Marketwatch – Before a surfing injury derailed his investing career, Robert Chapman ran an activist hedge fund sporting annual returns of more than 20% in a seven-year stretch that included the market’s lean years after the dot-com crash.
Chapman, a 40-year-old former Goldman Sachs trader, shut the fund down and over the next 16 months embarked on a series of exotic adventures around the world, kite-boarding off the coast of Sardinia, hiking over southern Argentina’s Patagonia glaciers and trekking through Cambodian jungles.
In April, he re-opened Chapman Capital LLC with more than $300 million in assets, only to encounter yet another challenge. What was once a niche area with relatively few peers had since become crowded with an array of hedge funds all competing for activist opportunities using similar strategies.
“It’s supply-driven. There are fewer undervalued situations out there,” Chapman said. “The market’s gone up a lot since 2002 and we’re at the end of an economic cycle, not the beginning.”

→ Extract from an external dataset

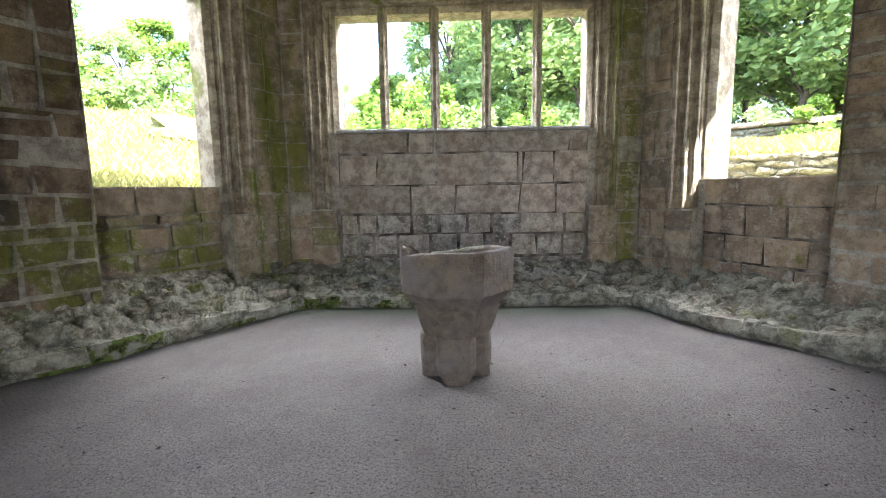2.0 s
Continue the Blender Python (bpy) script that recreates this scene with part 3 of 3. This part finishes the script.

Chapman has plenty of high-profile company that’s finding it harder to make their agitator-investor strategies pay off they way they used to. In the past year alone, the trend has hit its busiest pace yet, highlighted by a series of activist-led confrontations at big-name companies, like Carl Icahn’s assault on Time Warner Inc., and Nelson Peltz’s showdown with H.J. Heinz Co.